:: Information supplied

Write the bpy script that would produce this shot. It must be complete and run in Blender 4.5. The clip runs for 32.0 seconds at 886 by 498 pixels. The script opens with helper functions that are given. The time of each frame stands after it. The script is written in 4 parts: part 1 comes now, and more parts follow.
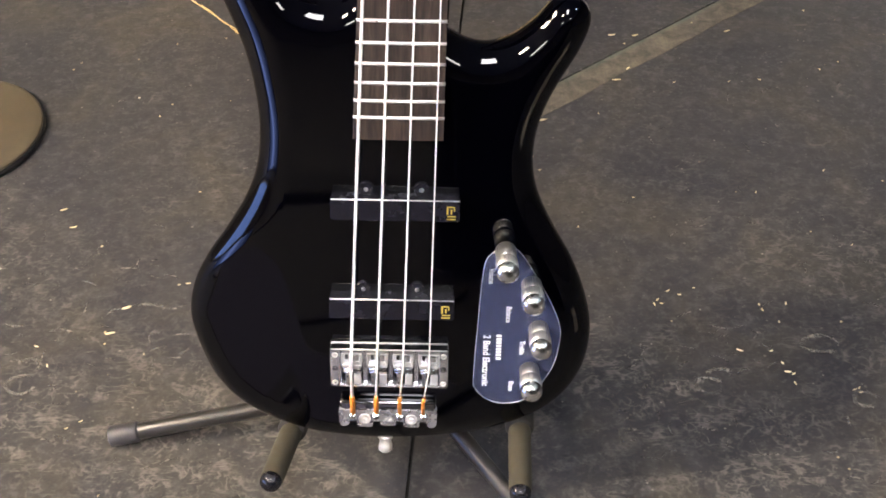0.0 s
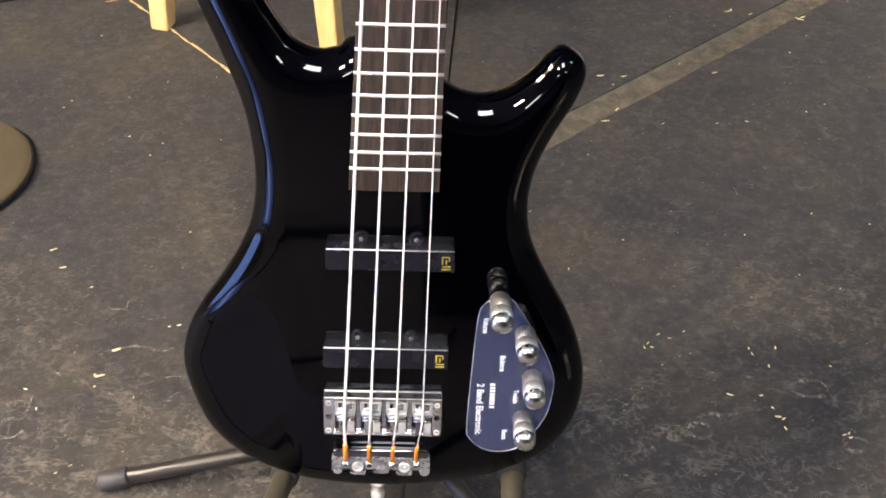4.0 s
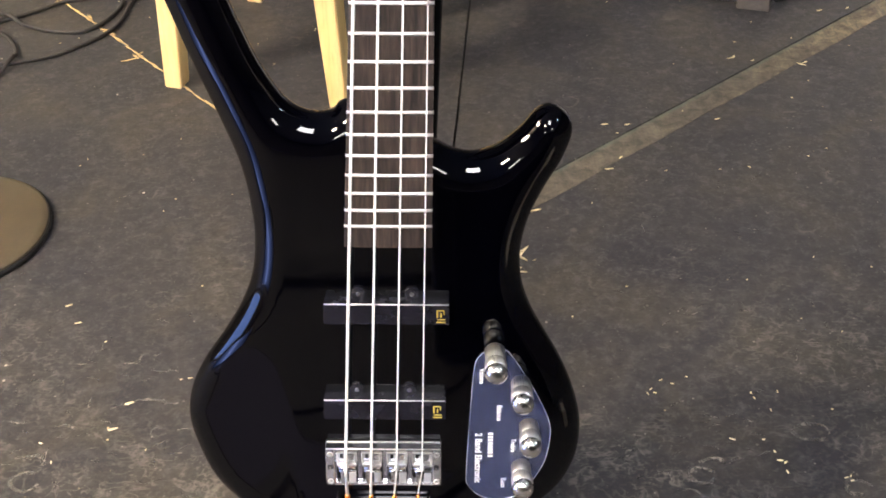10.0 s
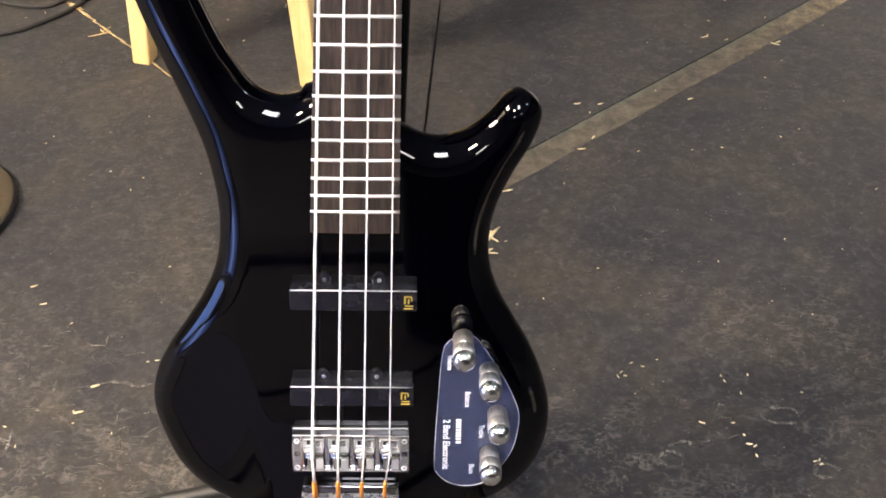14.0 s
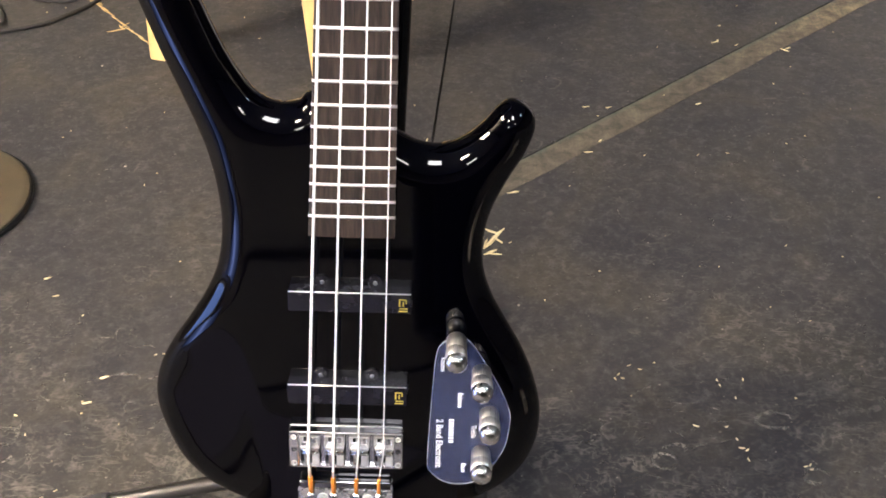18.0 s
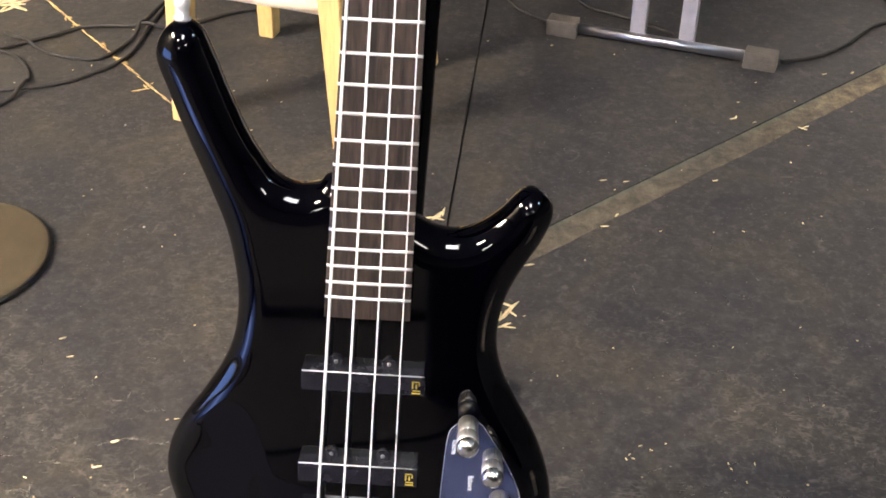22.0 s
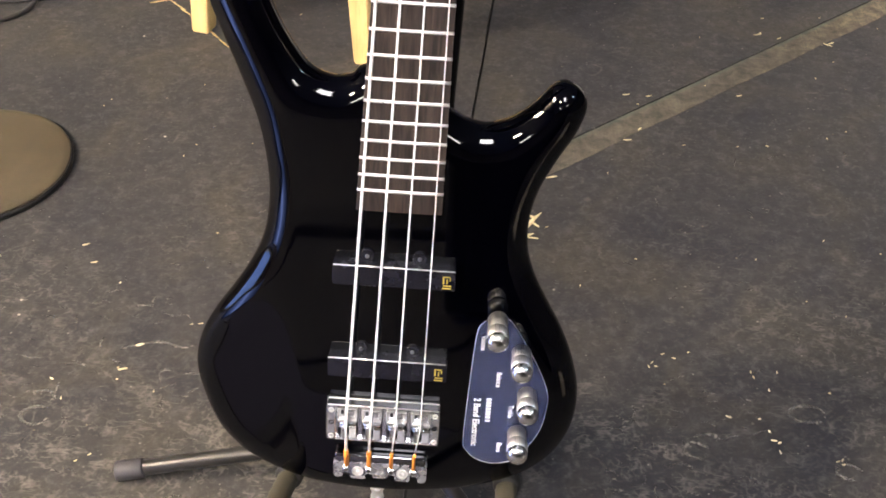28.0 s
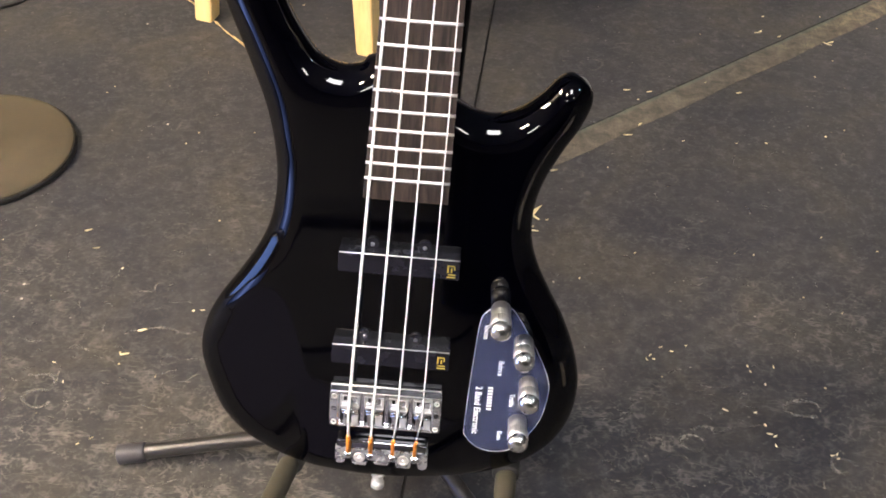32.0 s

::::

> _Exercise aim_
Return the listing above unchanged, apart from dropping its pictures.

> _Output below_
Write the bpy script that would produce this shot. It must be complete and run in Blender 4.5. The clip runs for 32.0 seconds at 886 by 498 pixels. The script opens with helper functions that are given. The time of each frame stands after it. The script is written in 4 parts: part 1 comes now, and more parts follow.
0.0 s
4.0 s
10.0 s
14.0 s
18.0 s
22.0 s
28.0 s
32.0 s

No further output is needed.